After edging out a competitive challenger Monday, James Holzhauer was back to his dominant self on Tuesday’s episode of “Jeopardy!”
Because he was so far ahead of his two challengers Tuesday, the native of Naperville was able to wager $40,000 in the Final Jeopardy category “European Cities.” He amassed $56,726 in first two rounds; the closest contestant had $7,400.
The 34-year-old sports bettor from Las Vegas provided the correct question response — What is Bonn? — to the answer, “Founded, according to tradition, in 11 B.C., this former capital lies about halfway between Paris & Berlin.”
His $96,726 in winnings brings his 19-day total to $1,426,330, the fifth highest one-day total of all time. Holzhauer holds the top nine one-day totals of all time.
The story was much different on the episode the day before, when Holzhauer was given a run for the money by Adam Levin, a sports information director from Ashland, Mass.

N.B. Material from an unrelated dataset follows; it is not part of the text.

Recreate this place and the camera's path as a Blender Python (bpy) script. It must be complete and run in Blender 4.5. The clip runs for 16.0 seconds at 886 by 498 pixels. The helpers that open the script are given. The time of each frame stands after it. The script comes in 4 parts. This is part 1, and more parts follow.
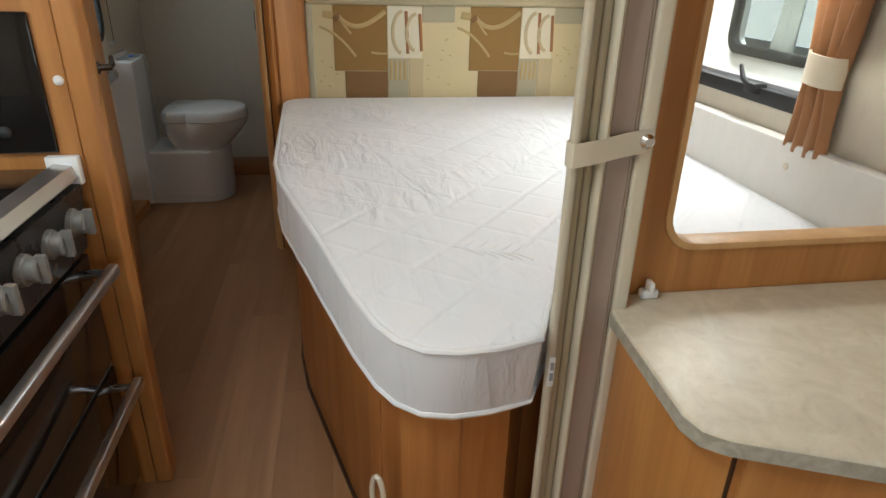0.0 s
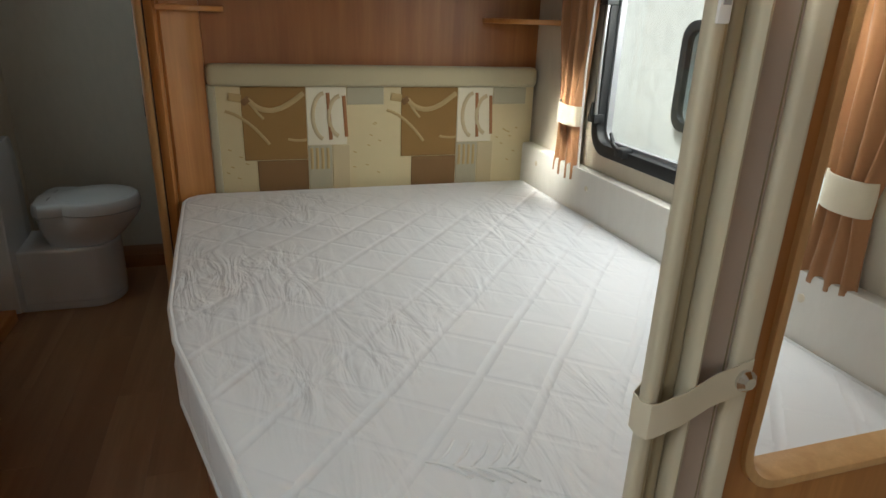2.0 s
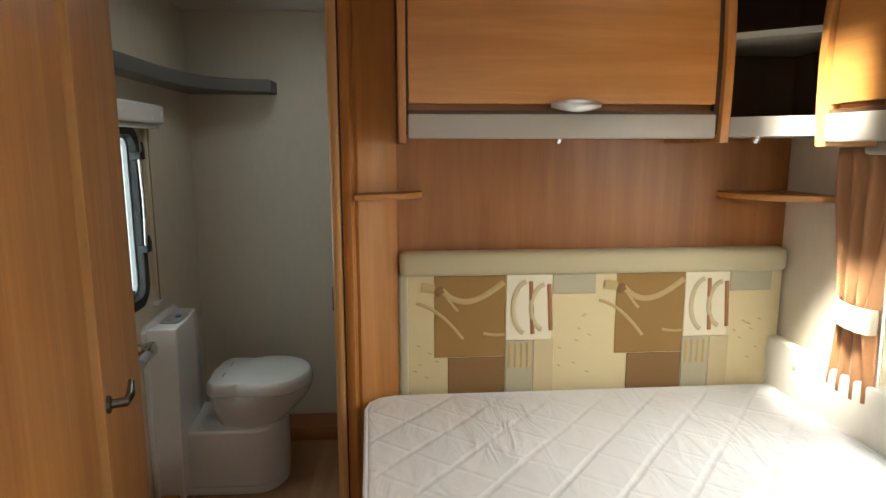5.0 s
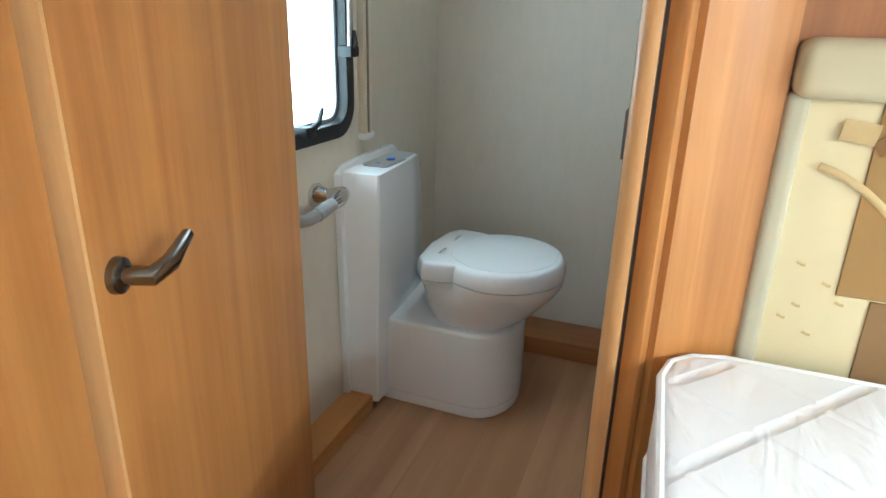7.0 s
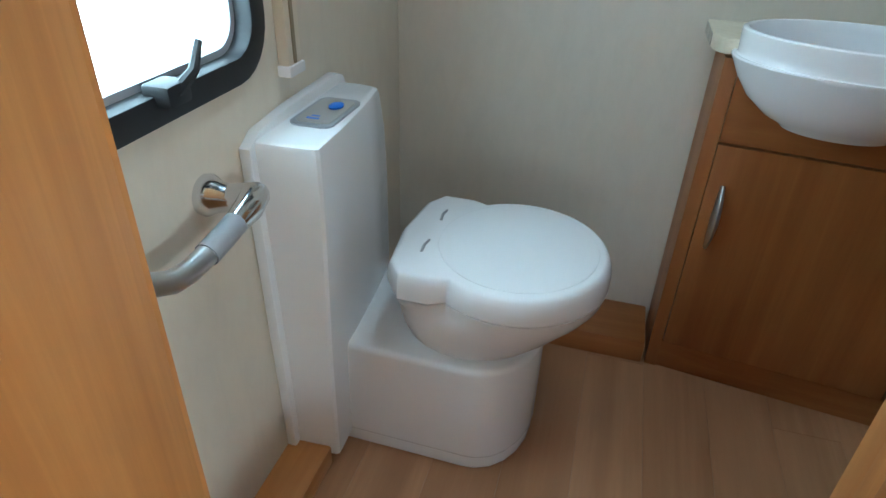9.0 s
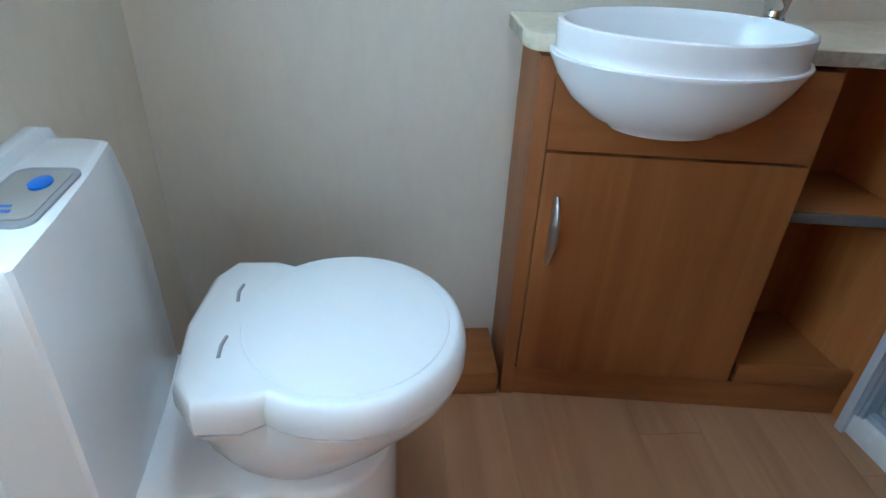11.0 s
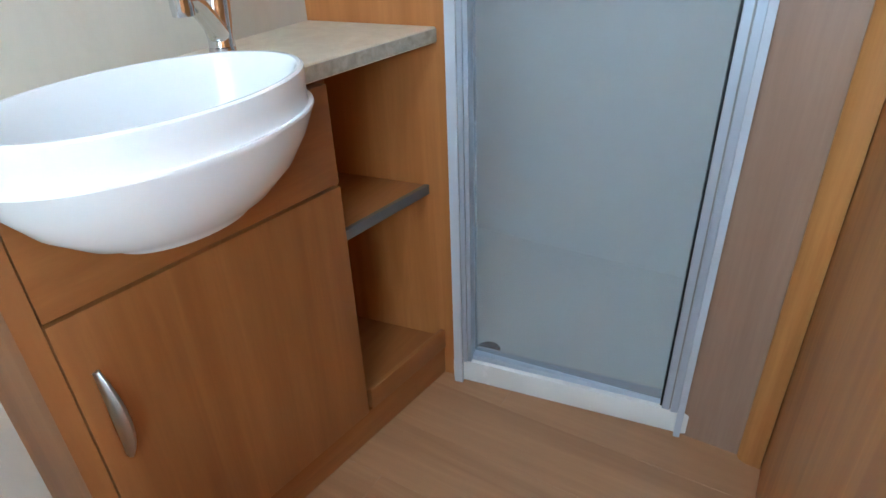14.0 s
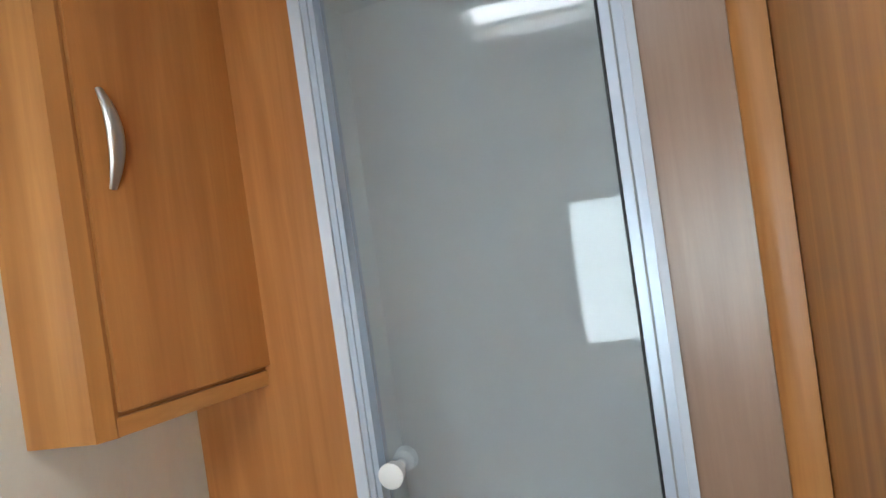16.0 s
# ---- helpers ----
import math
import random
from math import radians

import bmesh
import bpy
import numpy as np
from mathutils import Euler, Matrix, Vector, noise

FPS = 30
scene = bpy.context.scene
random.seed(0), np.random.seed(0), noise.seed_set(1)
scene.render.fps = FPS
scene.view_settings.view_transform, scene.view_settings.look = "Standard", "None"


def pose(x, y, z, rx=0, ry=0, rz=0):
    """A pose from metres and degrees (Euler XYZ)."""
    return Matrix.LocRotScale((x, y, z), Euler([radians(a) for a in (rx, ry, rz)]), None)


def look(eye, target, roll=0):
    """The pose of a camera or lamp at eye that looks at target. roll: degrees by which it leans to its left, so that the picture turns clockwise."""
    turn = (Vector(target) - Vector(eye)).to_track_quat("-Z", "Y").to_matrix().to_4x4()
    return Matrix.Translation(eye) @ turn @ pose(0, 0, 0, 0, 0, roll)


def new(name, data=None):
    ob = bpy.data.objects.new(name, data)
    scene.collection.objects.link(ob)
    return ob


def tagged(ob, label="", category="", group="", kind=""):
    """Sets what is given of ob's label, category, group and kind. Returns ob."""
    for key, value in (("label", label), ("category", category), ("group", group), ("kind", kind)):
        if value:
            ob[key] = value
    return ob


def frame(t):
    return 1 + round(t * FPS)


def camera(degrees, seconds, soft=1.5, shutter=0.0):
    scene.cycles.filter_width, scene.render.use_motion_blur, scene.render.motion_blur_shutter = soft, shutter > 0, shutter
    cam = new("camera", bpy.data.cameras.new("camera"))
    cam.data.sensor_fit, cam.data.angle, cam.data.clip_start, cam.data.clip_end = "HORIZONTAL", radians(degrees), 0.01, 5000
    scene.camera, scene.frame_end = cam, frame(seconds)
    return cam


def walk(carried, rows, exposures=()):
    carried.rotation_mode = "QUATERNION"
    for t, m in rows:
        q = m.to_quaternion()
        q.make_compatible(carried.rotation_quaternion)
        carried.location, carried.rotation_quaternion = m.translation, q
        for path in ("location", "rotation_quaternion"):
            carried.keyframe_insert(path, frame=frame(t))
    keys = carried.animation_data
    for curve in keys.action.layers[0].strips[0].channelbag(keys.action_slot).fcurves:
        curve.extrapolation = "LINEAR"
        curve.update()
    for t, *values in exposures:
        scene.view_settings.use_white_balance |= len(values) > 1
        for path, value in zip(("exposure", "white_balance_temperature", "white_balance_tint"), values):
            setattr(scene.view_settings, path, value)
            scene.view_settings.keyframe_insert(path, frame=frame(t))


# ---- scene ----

According to Andy Saunders of The Jeopardy Fan, Levin was a carryover contestant from last week’s episodes and would have seen Holzhauer play five games from the audience before having his chance.
The benefit to the challenger, Saunders said on his website, was a chance to watch the champion’s strategy so he could go into the game with an idea of how to match it.
Monday’s episode was only the second time in 18 games that Holzhauer didn’t have such a commanding lead that he was a shoo-in winner before Final Jeopardy.
During the game, Saunders reports Holzhauer had 28 correct and one incorrect response and was first on the buzzer 47% of the time. He entered Final Jeopardy with $33,517.
With $27,000 going into Final Jeopardy, Levin had 20 correct responses (none wrong) and buzzed in 33% of the time.
Jasmine Leonas, a social media specialist from Chicago, didn’t fare as well. She had nine correct responses and amassed $7,800 before the final round.
In Final Jeopardy, Levin wagered all but $1 and Holzhauer bet $20,500 on: The oldest of these business booster groups, formed in Marseille in 1599, uses “de” instead of “of” in the name.
Both Levin and Holzhauer had the correct response — What is a Chamber of Commerce? The Naperville North graduate edged out Levin by an $18 margin, bringing his 18-day total winnings to $1,329,604.
Many on social media suggest that the $18 was a play on numbers by Holzhauer in recognition of his 18th win.
According to Saunders on The Jeopardy Fan, Levin’s $53,999 is the highest-ever regular-play, nonwinning score in the history of the show, and is the 21st-highest final score of all time. Holzhauer’s $54,017 is 20th.
The previous record was held by Michael Cudahy, who won $44,400 on June 25, 2004. Ironically it was the same day “Jeopardy!” champion Ken Jennings had his 18th win toward his streak that would end at 74 games.
Saunders also mentioned that Monday’s game was the first time Holzhauer bet $10,117 on a Daily Double, making sure to say “Vegas Strong” in reference to the mass shooting at the Route 91 Harvest music festival in Las Vegas on Oct. 1, 2017.